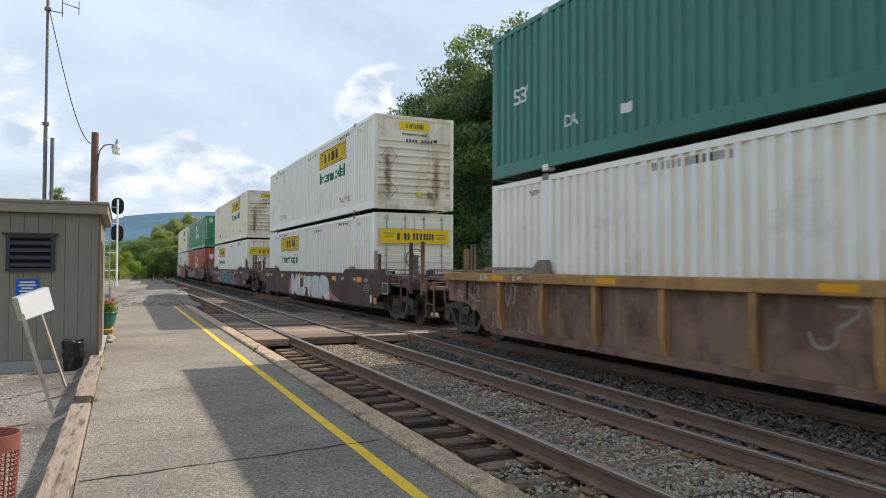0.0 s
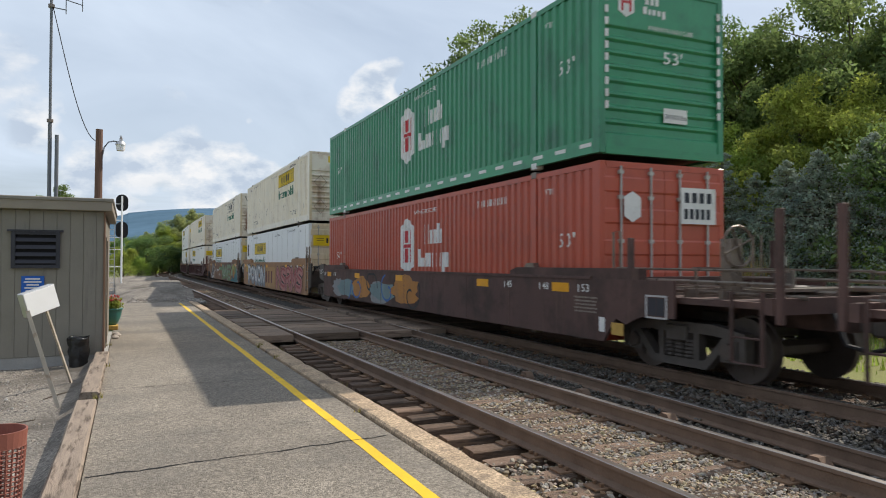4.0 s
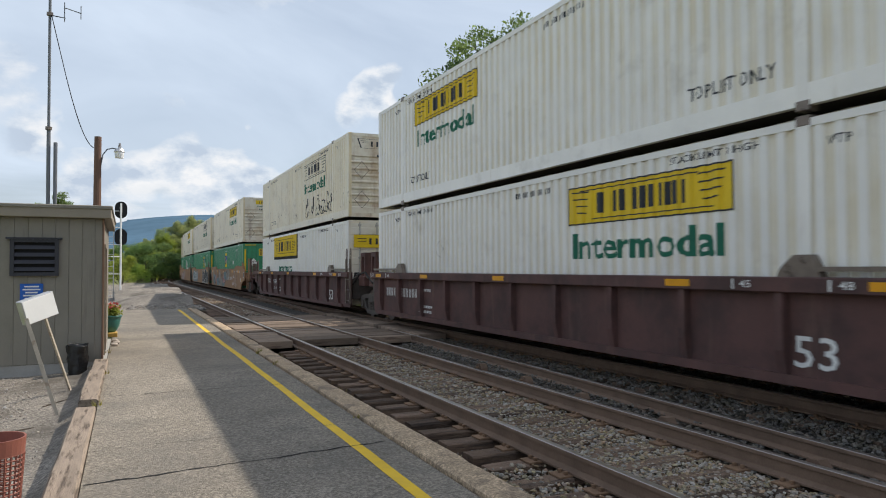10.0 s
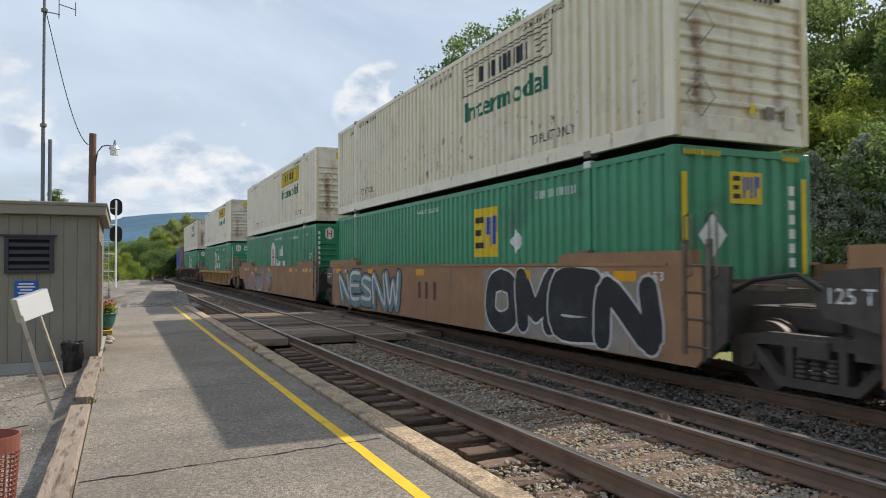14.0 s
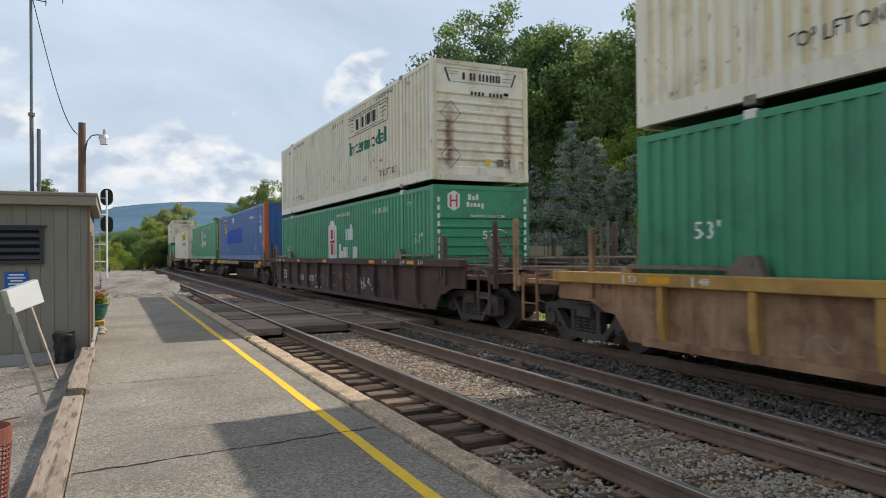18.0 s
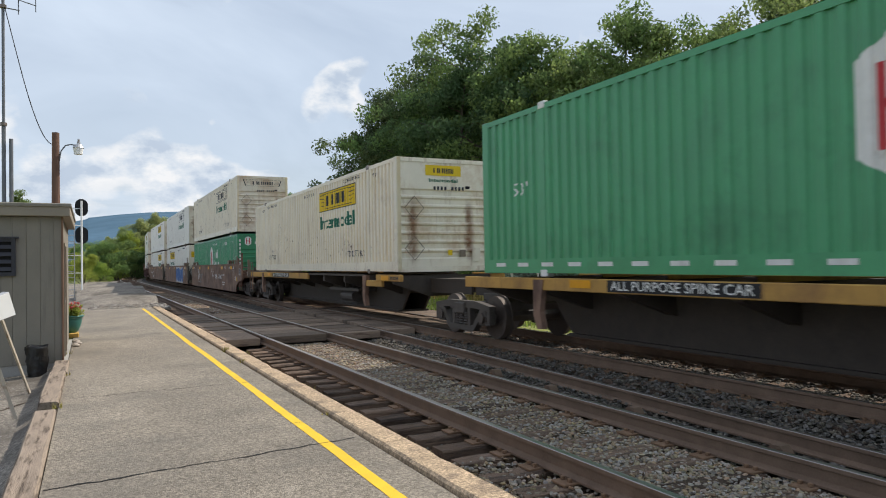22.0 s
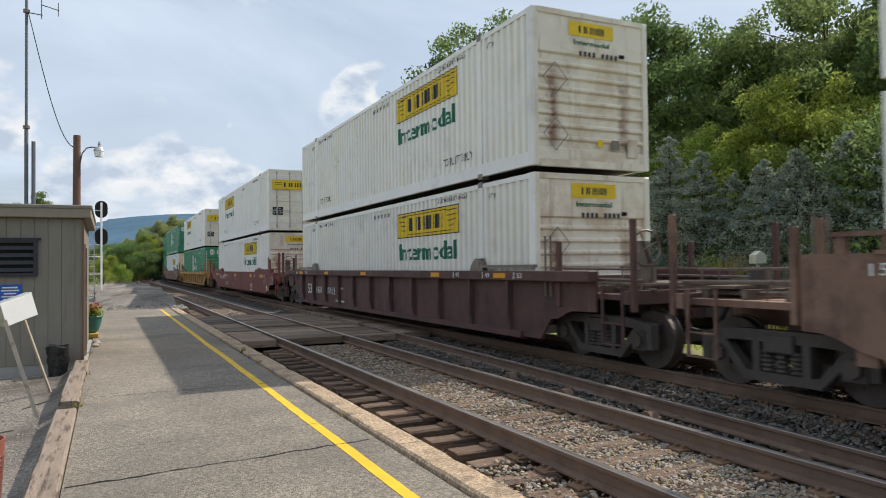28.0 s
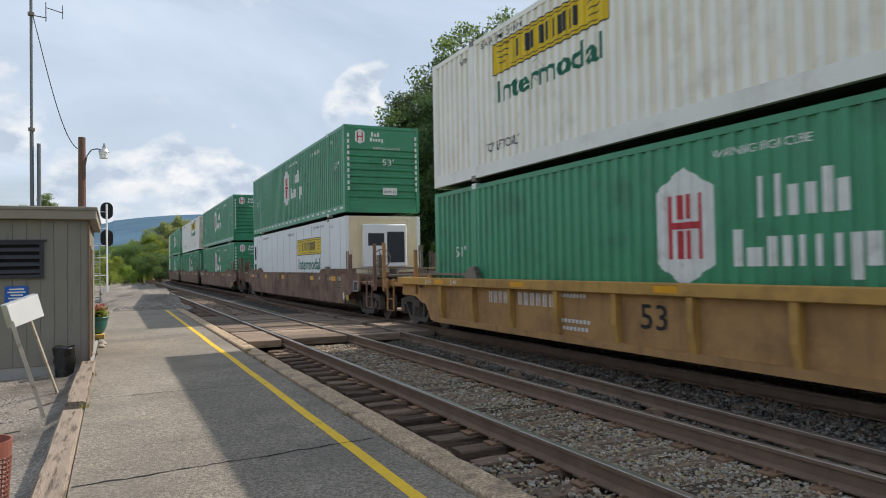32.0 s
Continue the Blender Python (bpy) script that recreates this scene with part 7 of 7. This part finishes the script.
# growth in leaves brightened to look sunlit, spruces and shrubs in front of the wood
for turn, x, kind, size in ((40.0, 23.5, "maple", 0.72), (43.5, 23, "maple", 0.62), (47.0, 24, "maple", 0.68), (51.5, 24.5, "maple", 0.8), (56.0, 25, "maple", 0.75), (37.2, 24, "maple", 0.6)):
    plant(kind, x, x / math.tan(radians(turn)), size, rt.uniform(0, 6))
for turn, x, tall in ((35.6, 20.5, 8.7), (37.4, 20.8, 7.7), (43.5, 20.5, 7.3), (50.2, 20.5, 5.8), (45.8, 20.2, 6.4), (42.6, 21, 6.1), (52.3, 20.5, 6.0), (48.0, 20.8, 5.6), (40.4, 21.2, 6.6), (39.0, 20.6, 6.2), (32.6, 21.5, 7.0), (29.5, 22, 6.2), (55.5, 20.5, 6.2), (59, 20, 6.4)):
    plant("spruce_a" if tall > 6.3 else "spruce_b", x, x / math.tan(radians(turn)), tall / (8.0 if tall > 6.3 else 6.5), rt.uniform(0, 6), group="spruces by the wood")
for k in range(46):
    turn = 8.6 + 54 * (k / 46) ** 0.75
    x = rt.uniform(21.5, 24.5)
    plant(rt.choice(("shrub_b", "shrub_c", "shrub_c", "shrub_b", "shrub_a") if turn > 35 else ("shrub_b", "shrub_c")), x, x / math.tan(radians(turn)), rt.uniform(0.8, 1.35), rt.uniform(0, 6), group="shrubs by the wood")
# far growth where the line bends away, and behind the shed; lighter leaves imitate haze
for turn, y, kind, size in ((-0.8, 165, "maple", 0.62), (0.5, 168, "maple", 0.50), (1.3, 172, "maple", 0.68), (2.2, 174, "maple", 0.62), (3.1, 180, "maple", 0.82), (4.0, 188, "maple", 0.78), (5.0, 196, "oak_b", 0.82), (6.2, 200, "maple", 0.86), (7.5, 200, "oak_b", 0.85), (0.0, 150, "shrub_c", 1.4), (1.0, 150, "shrub_a", 1.6), (2.0, 152, "shrub_c", 1.5), (2.9, 160, "shrub_a", 1.7), (3.8, 170, "shrub_c", 1.8), (-2.0, 160, "maple", 0.5), (-3.5, 150, "oak_b", 0.5), (8.6, 205, "oak_a", 0.8)):
    plant(kind, y * math.tan(radians(turn)), y, size, rt.uniform(0, 6), group="growth beyond the bend")
for turn, y, kind, size in ((1.6, 128, "maple", 0.52), (2.6, 134, "maple", 0.72), (0.9, 136, "poplar", 0.5), (3.6, 148, "poplar", 0.7), (4.4, 150, "maple", 0.64), (0.2, 140, "maple", 0.5), (1.4, 138, "poplar", 0.56), (2.4, 136, "poplar", 0.68), (3.4, 138, "poplar", 0.8), (4.5, 146, "poplar", 0.92), (2.0, 120, "shrub_c", 1.3), (3.0, 124, "shrub_b", 1.5), (1.1, 118, "shrub_c", 1.2)):
    plant(kind, y * math.tan(radians(turn)), y, size, rt.uniform(0, 6), group="growth beyond the bend")
plant("shrub_a", -0.5, 92, 1.05, 0.4, group="growth beyond the bend")
plant("shrub_a", 1.0, 96, 0.85, 2.4, group="growth beyond the bend")
plant("oak_a", -4.6, 62, 0.5, 1.0, group="growth beyond the bend")
plant("maple", -6.0, 66, 0.6, 3.0, group="growth beyond the bend")


# tall grass along the far side
def grass(name, x0, x1, y0, y1, n, h, material, label, seed):
    r = np.random.RandomState(seed)
    x, y = x0 + (x1 - x0) * r.rand(n), y0 + (y1 - y0) * r.rand(n)
    z = np.array([ground_height(a, b) for a, b in zip(x, y)])
    a = r.rand(n) * 6.28
    hh = h * (0.5 + 0.8 * r.rand(n))
    lean = hh * 0.4 * r.rand(n)
    w = 0.02 + 0.02 * r.rand(n)
    c, s = np.cos(a), np.sin(a)
    v = np.stack([np.stack([x - s * w, y + c * w, z - 0.02], 1), np.stack([x + s * w, y - c * w, z - 0.02], 1), np.stack([x + c * lean, y + s * lean, z + hh], 1)], 1).reshape(-1, 3)
    ob = new(name, mesh_from(name, v, np.arange(3 * n).reshape(-1, 3), material))
    tagged(ob, label, "grass", kind="stuff")


grass("verge_grass", 12.6, 19, 1, 60, 8000, 0.2, "leaf_bright", "sunlit green grass beyond the train", 4)
grass("tall_grass", 17.5, 20.5, 5, 40, 3500, 1.1, "grass_dry", "tall dry grass in front of the wood", 5)
grass("tall_grass_clump", 18.3, 19.4, 16.2, 17.6, 900, 1.9, "grass_dry", "clump of tall pale grass in front of the wood", 6)

# a pale trackside board and a small post with a cap
board = thing("trackside_board", "pale painted board on two posts beyond the tracks", "sign", at=pose(15.2, 23.0, -0.45))
bm = bmesh.new()
block(bm, -0.75, 0.75, -0.02, 0.02, 1.95, 2.3, 0.005)
part("board", bm, "trim_paint", board)
for x in (-0.6, 0.6):
    bm = bmesh.new()
    rod(bm, (x, 0.05, 0), (x, 0.05, 2.3), 0.04)
    part("post", bm, "galvanised", board)
post = thing("marker_post", "pale weathered post with a small house-shaped cap in the grass", "post", at=pose(17.4, 14.8, -0.4))
bm = bmesh.new()
rod(bm, (0, 0, 0), (0, 0, 1.9), 0.05)
part("shaft", bm, "marker_paint", post)
bm = bmesh.new()
prism(bm, [(-0.22, 1.95), (0.22, 1.95), (0.22, 2.2), (0.0, 2.32), (-0.22, 2.2)], "y", -0.12, 0.12)
part("cap", bm, "marker_paint", post)

# wooded ridge on the skyline, with distance haze put into its colour
bm = bmesh.new()
prev = None
for k in range(181):
    a = math.radians(k * 2)
    deg = (k * 2 + 180) % 360 - 180
    swell = 0.5 + 0.5 * math.cos(radians(min(max((deg - 4) * (2.2 if deg > 4 else 11.0), -180), 180)))
    high = 1.1 + 3.05 * swell + 0.35 * noise.noise(Vector((k * 0.16, 0, 3))) + 0.06 * noise.noise(Vector((k * 0.9, 0, 9)))
    col = []
    for dist, f in ((1500, 0.0), (2000, 0.45), (2600, 0.8), (3100, 1.0), (3800, 0.7)):
        h = math.tan(radians(high)) * 3100 * f
        col.append(bm.verts.new((dist * math.sin(a), dist * math.cos(a), h - 2 + 12 * f * noise.noise(Vector((k * 0.5, dist * 0.003, 4))))))
    if prev:
        for i in range(4):
            bm.faces.new((prev[i], col[i], col[i + 1], prev[i + 1]))
    prev = col
ridge = part("backdrop_ridge", bm, "hazed_forest", smooth=True)
tagged(ridge, "long wooded ridge on the skyline, tinted blue for distance haze", "hill", kind="structure")


# ---- what moves ----
SPEED = 14.42


def on_track(s):
    """Pose of a car or load whose middle is s metres along the track."""
    (p, _), (q, _) = along(s - 7.0), along(s + 7.0)
    turn = math.atan2(q.x - p.x, q.y - p.y)
    mid = (p + q) / 2
    return Matrix.Translation((mid.x, mid.y, B_TOP)) @ Matrix.Rotation(-turn, 4, "Z")


def motions():
    """The whole train rolls toward and past the eye at a steady speed, its wheels turning."""
    times = [0.5 * k for k in range(65)]
    for ob, mid, z in MOVERS:
        up = Matrix.Translation((0, 0, z))
        walk(ob, [(t, on_track(mid - SPEED * t) @ up) for t in times])
    turn = SPEED / FPS / 0.42
    for w, y in WHEELS:
        walk(w, [(k / FPS, Matrix.Translation((0, y, 0.42)) @ Matrix.Rotation(turn * k, 4, "X")) for k in range(32 * FPS + 1)])


motions()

####

■ **Short problem**
Tally up the lines holding the word "part" in the data above, and answer with that figure only.

■ **Complete output**
6